Let's implement this using the function $f(w)$ , done using NumPy.

Firstly, implement the aforementioned function $f$ below.

# Exercise: Write f(w) as a function.

def f(w):
    """Your answer here."""
    return None

from dl_workshop.answers import f

f(2.5)

/home/runner/work/dl-workshop/dl-workshop/src/dl_workshop/answers.py:34: TqdmExperimentalWarning: Using `tqdm.autonotebook.tqdm` in notebook mode. Use `tqdm.tqdm` instead to force console mode (e.g. in jupyter console)
  from tqdm.autonotebook import tqdm
WARNING:absl:No GPU/TPU found, falling back to CPU. (Set TF_CPP_MIN_LOG_LEVEL=0 and rerun for more info.)

8.75

This function is the objective function that we wish to optimize, where "optimization" means finding the minima or maxima.
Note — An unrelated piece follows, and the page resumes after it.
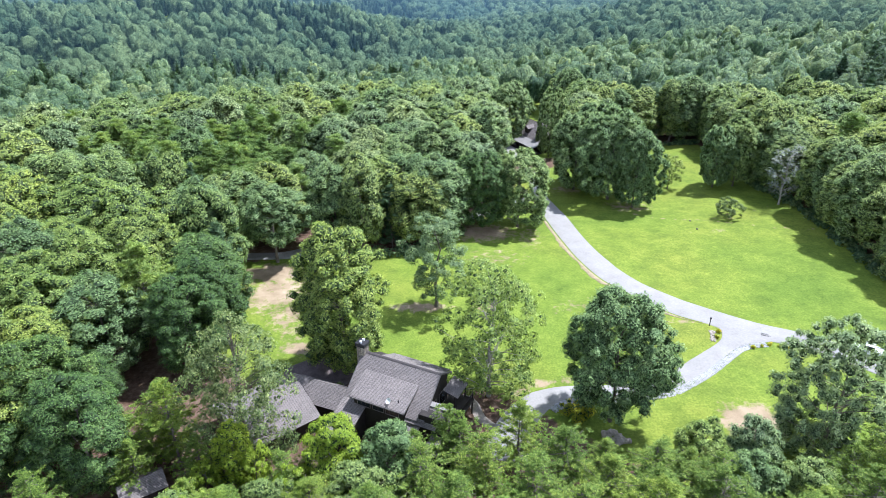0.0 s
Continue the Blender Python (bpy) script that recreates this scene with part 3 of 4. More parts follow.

Now, implement the gradient function $\frac{df}{dw}$ below in the function df:

# Exercise: Write df(w) as a function. 
def df(w):
    """Your answer here"""
    return None

from dl_workshop.answers import df
df(2.5)

8.0

This function is the gradient of the objective w.r.t. the parameter of interest. It will help us find out the direction in which to change the parameter $w$ in order to optimize the objective function.

Now, pick a number at random to start with. You can specify a number explicitly, or use a random number generator to draw a number.

# Exercise: Pick a number to start w at.
w = 10.0  # start with a float

This gives us a starting point for optimization.

Finally, write an "optimization loop", in which you adjust the value of $w$ in the negative direction of the gradient of $f$ w.r.t. $w$ (i.e. $\frac{df}{dw}$ ).

# Now, adjust the value of w 1000 times, taking small steps in the negative direction of the gradient.
for i in range(1000):
    w = w - df(w) * 0.01  # 0.01 is the size of the step taken.

print(w)

-1.4999999806458753

Congratulations, you have just implemented gradient descent!

Gradient descent is an optimization routine: a way of programming a computer to do optimization for you so that you don't have to do it by hand.

Minimizing $f(w)$ with `jax`

jax is a Python package for automatically computing gradients; it provides what is known as an "automatic differentiation" system on top of the NumPy API. This way, we do not have to specify the gradient function by hand-calculating it; rather, jax will know how to automatically take the derivative of a Python function w.r.t. the first argument, leveraging the chain rule to help calculate gradients. With jax, our example above is modified in only a slightly different way:

from jax import grad
import jax
from tqdm.autonotebook import tqdm

# This is what changes: we use autograd's `grad` function to automatically return a gradient function.
df = grad(f)

# Exercise: Pick a number to start w at.
w = -10.0

# Now, adjust the value of w 1000 times, taking small steps in the negative direction of the gradient.
for i in range(1000):
    w = w - df(w) * 0.01  # 0.01 is the size of the step taken.

print(w)

-1.5000029

Summary

In this section, we saw one way to program a computer to automatically leverage gradients to find the optima of a polynomial function. This builds our knowledge and intuition for the next section, in which we find the optimal point of a linear regression loss function.